◆ What you need to do
Your task is to locate every line holding the string "that" and to copy each of them.

◆ Supplied information
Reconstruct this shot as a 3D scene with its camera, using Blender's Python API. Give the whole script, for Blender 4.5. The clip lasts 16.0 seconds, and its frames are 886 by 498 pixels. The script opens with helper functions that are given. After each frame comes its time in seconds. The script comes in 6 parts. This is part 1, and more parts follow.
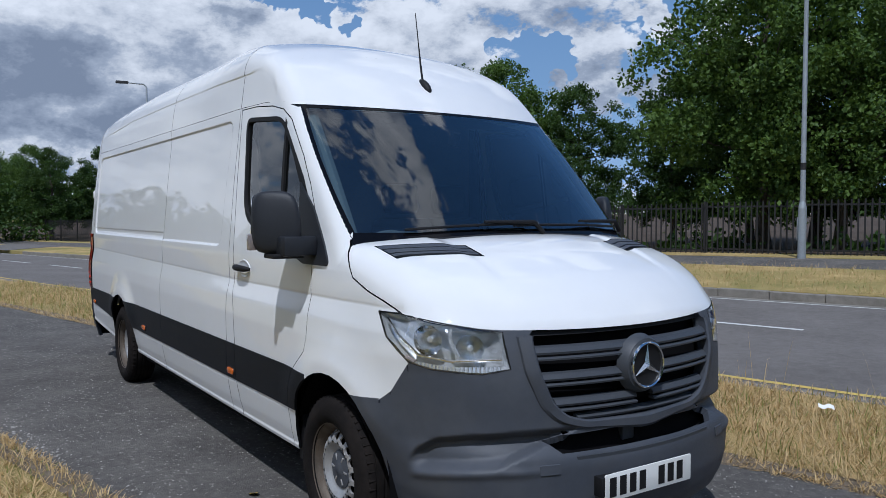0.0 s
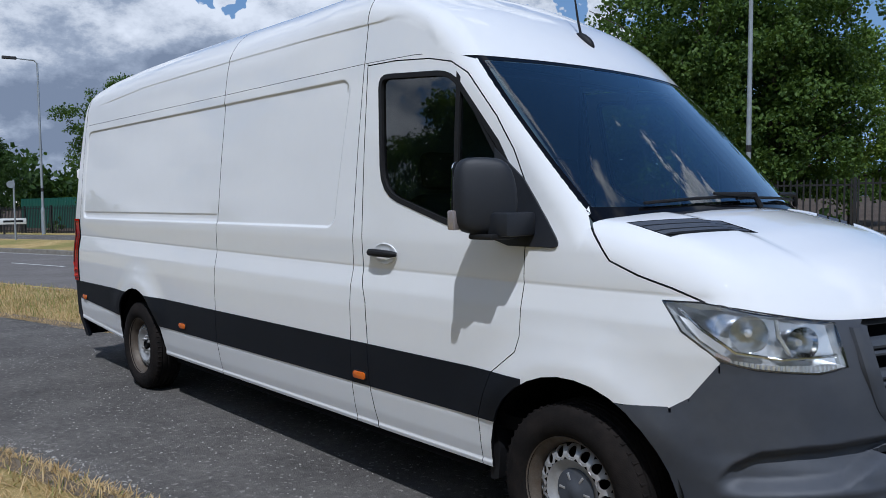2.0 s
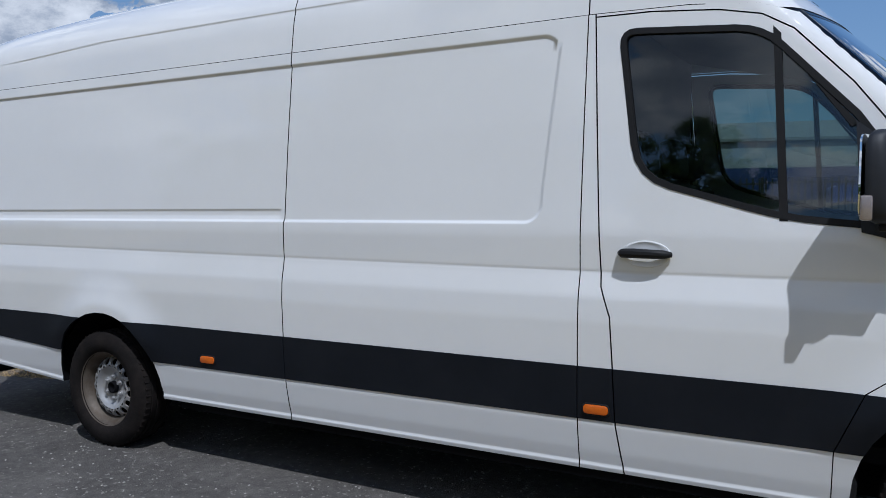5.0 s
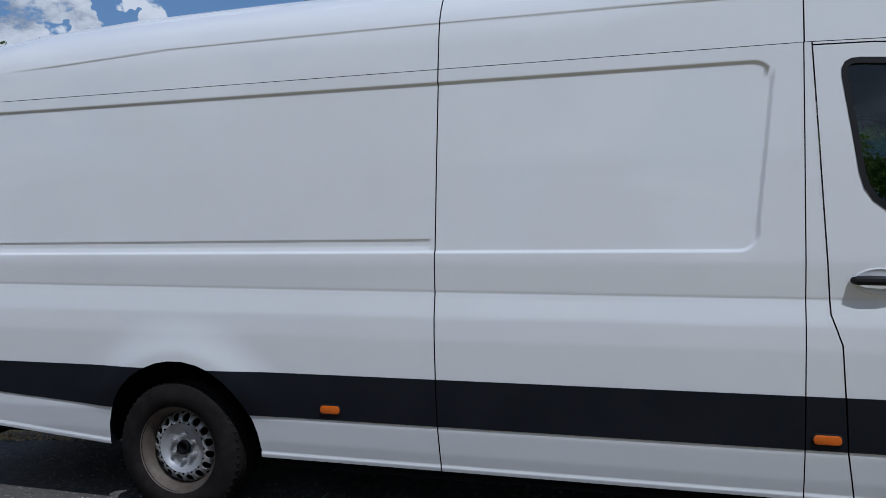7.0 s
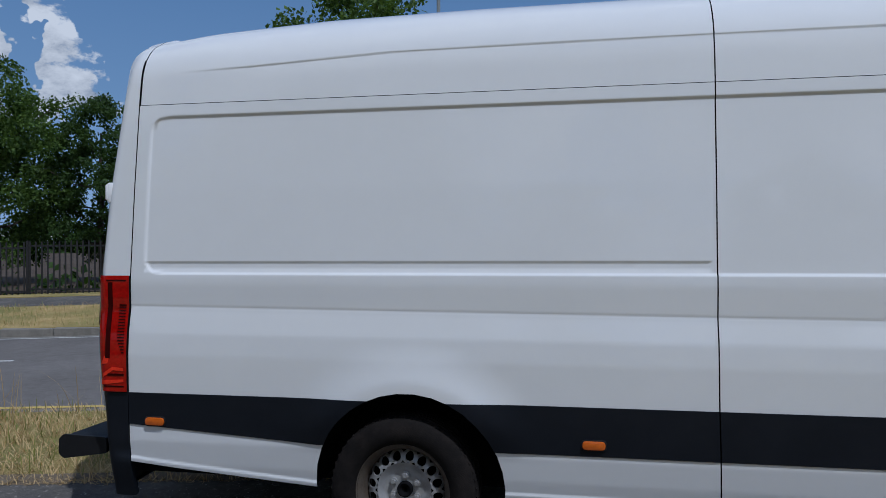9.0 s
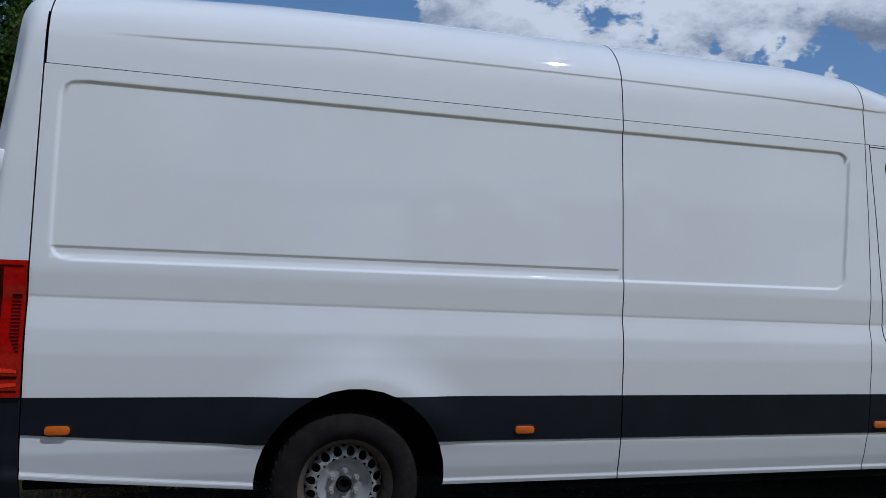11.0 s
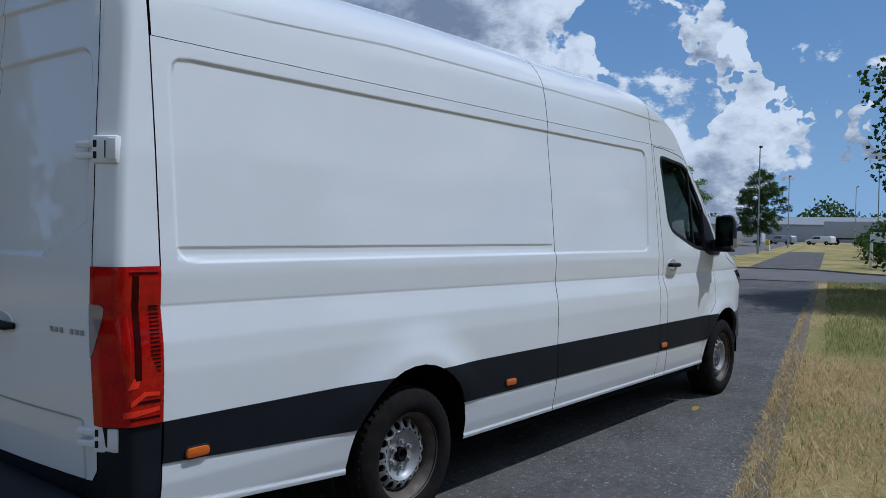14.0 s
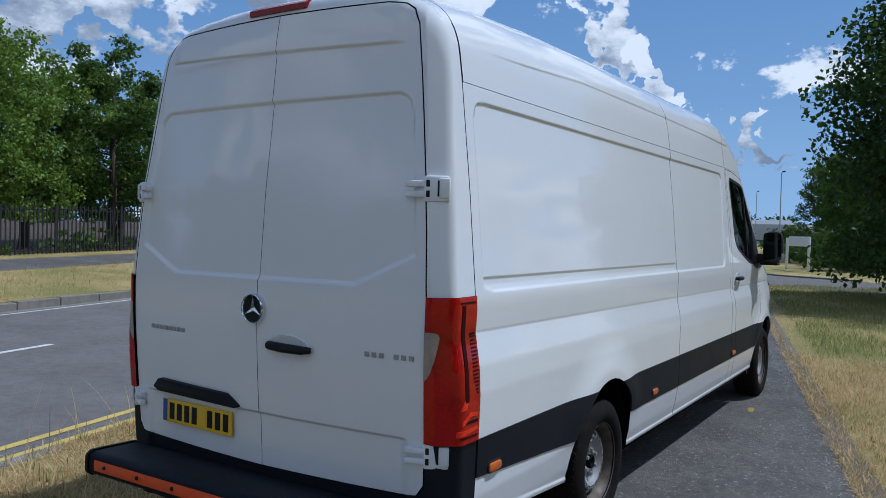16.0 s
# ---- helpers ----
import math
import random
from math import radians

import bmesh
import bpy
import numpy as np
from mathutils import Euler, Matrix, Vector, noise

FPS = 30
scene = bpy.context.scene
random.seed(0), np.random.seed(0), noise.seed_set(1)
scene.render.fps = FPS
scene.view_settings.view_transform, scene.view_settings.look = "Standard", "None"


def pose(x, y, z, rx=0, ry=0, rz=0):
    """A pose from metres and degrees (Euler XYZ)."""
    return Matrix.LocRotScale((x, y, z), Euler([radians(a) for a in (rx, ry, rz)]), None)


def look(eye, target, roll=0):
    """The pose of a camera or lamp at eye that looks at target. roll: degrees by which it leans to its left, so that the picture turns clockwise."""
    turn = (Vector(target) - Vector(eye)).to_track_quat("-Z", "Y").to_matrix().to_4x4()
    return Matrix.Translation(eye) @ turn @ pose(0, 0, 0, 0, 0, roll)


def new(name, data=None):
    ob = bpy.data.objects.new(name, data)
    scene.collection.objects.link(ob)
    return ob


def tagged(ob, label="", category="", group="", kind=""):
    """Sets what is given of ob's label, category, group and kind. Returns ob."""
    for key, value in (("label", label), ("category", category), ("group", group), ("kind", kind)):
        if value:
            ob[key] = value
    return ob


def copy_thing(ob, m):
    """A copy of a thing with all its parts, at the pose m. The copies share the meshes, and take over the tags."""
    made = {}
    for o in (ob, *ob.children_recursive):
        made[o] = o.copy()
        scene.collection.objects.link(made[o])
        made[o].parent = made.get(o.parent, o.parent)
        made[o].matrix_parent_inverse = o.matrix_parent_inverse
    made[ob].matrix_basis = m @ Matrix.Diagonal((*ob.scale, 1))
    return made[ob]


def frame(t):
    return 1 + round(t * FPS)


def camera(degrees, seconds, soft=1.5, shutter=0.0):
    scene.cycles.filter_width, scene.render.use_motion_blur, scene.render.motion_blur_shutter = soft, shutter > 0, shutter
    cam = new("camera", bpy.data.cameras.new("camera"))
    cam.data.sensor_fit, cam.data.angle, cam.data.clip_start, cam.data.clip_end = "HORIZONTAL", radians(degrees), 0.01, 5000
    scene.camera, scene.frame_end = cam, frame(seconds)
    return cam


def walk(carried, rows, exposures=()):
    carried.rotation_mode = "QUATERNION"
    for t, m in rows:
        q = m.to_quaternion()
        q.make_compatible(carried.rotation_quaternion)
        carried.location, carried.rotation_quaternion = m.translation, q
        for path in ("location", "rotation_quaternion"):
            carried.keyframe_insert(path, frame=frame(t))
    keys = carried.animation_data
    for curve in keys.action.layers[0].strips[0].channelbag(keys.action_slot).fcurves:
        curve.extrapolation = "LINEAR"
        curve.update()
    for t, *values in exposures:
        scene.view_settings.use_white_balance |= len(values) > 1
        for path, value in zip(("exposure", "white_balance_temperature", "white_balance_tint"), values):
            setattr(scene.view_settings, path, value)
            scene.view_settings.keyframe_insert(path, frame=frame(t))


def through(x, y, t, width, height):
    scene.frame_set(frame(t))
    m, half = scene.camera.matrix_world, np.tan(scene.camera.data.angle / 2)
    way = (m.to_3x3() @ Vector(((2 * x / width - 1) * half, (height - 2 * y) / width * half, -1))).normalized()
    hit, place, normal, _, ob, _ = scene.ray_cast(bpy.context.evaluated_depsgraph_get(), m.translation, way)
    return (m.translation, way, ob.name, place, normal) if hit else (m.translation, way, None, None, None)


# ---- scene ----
# camera and its walk round the van; the van's rear axle is the origin, +x is its nose
cam = camera(58.8, 16.0, soft=0.85)
ROWS = [
    (0.0, 7.599, -2.547, 1.538, 87.46, 0.03, 55.95),
    (0.5, 7.288, -2.792, 1.519, 87.05, -0.21, 53.00),
    (1.0, 6.967, -2.982, 1.513, 86.36, -0.38, 51.32),
    (1.5, 6.554, -3.127, 1.512, 86.44, 0.41, 50.44),
    (2.0, 6.210, -3.297, 1.483, 86.42, 0.42, 48.06),
    (2.5, 5.871, -3.445, 1.491, 86.27, 0.37, 45.50),
    (3.0, 5.439, -3.489, 1.463, 85.89, 0.73, 43.86),
    (3.5, 5.042, -3.608, 1.438, 85.48, 0.74, 42.64),
    (6.0, 3.216, -4.128, 1.432, 87.88, 0.57, 21.38),
    (6.5, 2.813, -4.209, 1.438, 88.10, 0.57, 19.76),
    (7.0, 2.425, -4.346, 1.464, 88.27, 0.84, 16.80),
    (7.5, 2.031, -4.339, 1.438, 89.61, 1.52, 16.35),
    (8.0, 1.605, -4.351, 1.462, 89.89, 2.27, 16.02),
    (10.5, -0.230, -4.574, 1.432, 90.89, -3.69, -8.11),
    (11.0, -0.619, -4.564, 1.402, 90.92, -2.48, -15.62),
    (11.5, -1.048, -4.570, 1.364, 89.87, -2.73, -20.84),
    (12.0, -1.464, -4.494, 1.391, 88.89, -2.94, -24.33),
    (12.5, -1.869, -4.290, 1.437, 88.92, 0.18, -32.95),
    (13.0, -2.276, -4.083, 1.441, 89.00, 0.12, -40.90),
    (13.5, -2.614, -3.824, 1.429, 88.98, -0.33, -47.37),
    (14.0, -2.953, -3.554, 1.475, 88.67, -0.82, -50.60),
    (14.5, -3.331, -3.336, 1.516, 88.31, -1.44, -53.57),
    (15.0, -3.579, -3.067, 1.522, 88.34, -1.76, -54.05),
    (15.5, -3.799, -2.780, 1.582, 88.34, -1.57, -54.55),
    (16.0, -4.069, -2.513, 1.587, 88.65, -1.31, -57.15),
]
EXPOSURES = [(0.0, -0.52, 5500, 11), (4.0, -0.47, 5520, 11), (7.0, -0.84, 5380, 11), (10.5, -0.90, 5330, 11), (12.5, -0.77, 5270, 9), (14.5, -0.64, 5200, 9), (16.0, -0.48, 5200, 9)]
walk(cam, [(t, pose(x, y, z, rx, ry, rz)) for t, x, y, z, rx, ry, rz in ROWS], EXPOSURES)

# ---------------------------------------------------------------- sky and sun
SUN_DIR = Vector((0.25, -0.245, 0.55)).normalized()
SUN_EL = math.asin(SUN_DIR.z)
world = bpy.data.worlds.new("world")
scene.world = world
world.use_nodes = True


class Nodes:
    """Small helper to wire node trees."""

    def __init__(self, tree):
        self.t = tree
        tree.nodes.clear()

    def n(self, kind, **inputs):
        node = self.t.nodes.new(kind)
        for k, v in inputs.items():
            self.put(node.inputs[k], v)
        return node

    def put(self, socket, v):
        if isinstance(v, bpy.types.NodeSocket):
            self.t.links.new(v, socket)
        else:
            socket.default_value = v

    def math(self, op, a, b=0.0, clamp=False):
        node = self.t.nodes.new("ShaderNodeMath")
        node.operation, node.use_clamp = op, clamp
        self.put(node.inputs[0], a), self.put(node.inputs[1], b)
        return node.outputs[0]

    def noise(self, vec, scale, detail=4, rough=0.5, w=None):
        node = self.t.nodes.new("ShaderNodeTexNoise")
        node.inputs["Scale"].default_value, node.inputs["Detail"].default_value, node.inputs["Roughness"].default_value = scale, detail, rough
        if vec is not None:
            self.put(node.inputs["Vector"], vec)
        return node.outputs["Fac"]

    def ramp(self, fac, *stops):
        node = self.t.nodes.new("ShaderNodeValToRGB")
        self.put(node.inputs[0], fac)
        el = node.color_ramp.elements
        while len(el) < len(stops):
            el.new(0.5)
        for e, (p, c) in zip(el, stops):
            e.position = p
            e.color = (c, c, c, 1) if isinstance(c, (int, float)) else (*c, 1)
        return node.outputs[0]

    def mix(self, fac, a, b, mode="MIX"):
        node = self.t.nodes.new("ShaderNodeMix")
        node.data_type, node.blend_type = "RGBA", mode
        self.put(node.inputs[0], fac)
        for s, v in ((node.inputs[6], a), (node.inputs[7], b)):
            self.put(s, v if isinstance(v, bpy.types.NodeSocket) else (*v, 1))
        return node.outputs[2]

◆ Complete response
Reconstruct this shot as a 3D scene with its camera, using Blender's Python API. Give the whole script, for Blender 4.5. The clip lasts 16.0 seconds, and its frames are 886 by 498 pixels. The script opens with helper functions that are given. After each frame comes its time in seconds. The script comes in 6 parts. This is part 1, and more parts follow.
    """The pose of a camera or lamp at eye that looks at target. roll: degrees by which it leans to its left, so that the picture turns clockwise."""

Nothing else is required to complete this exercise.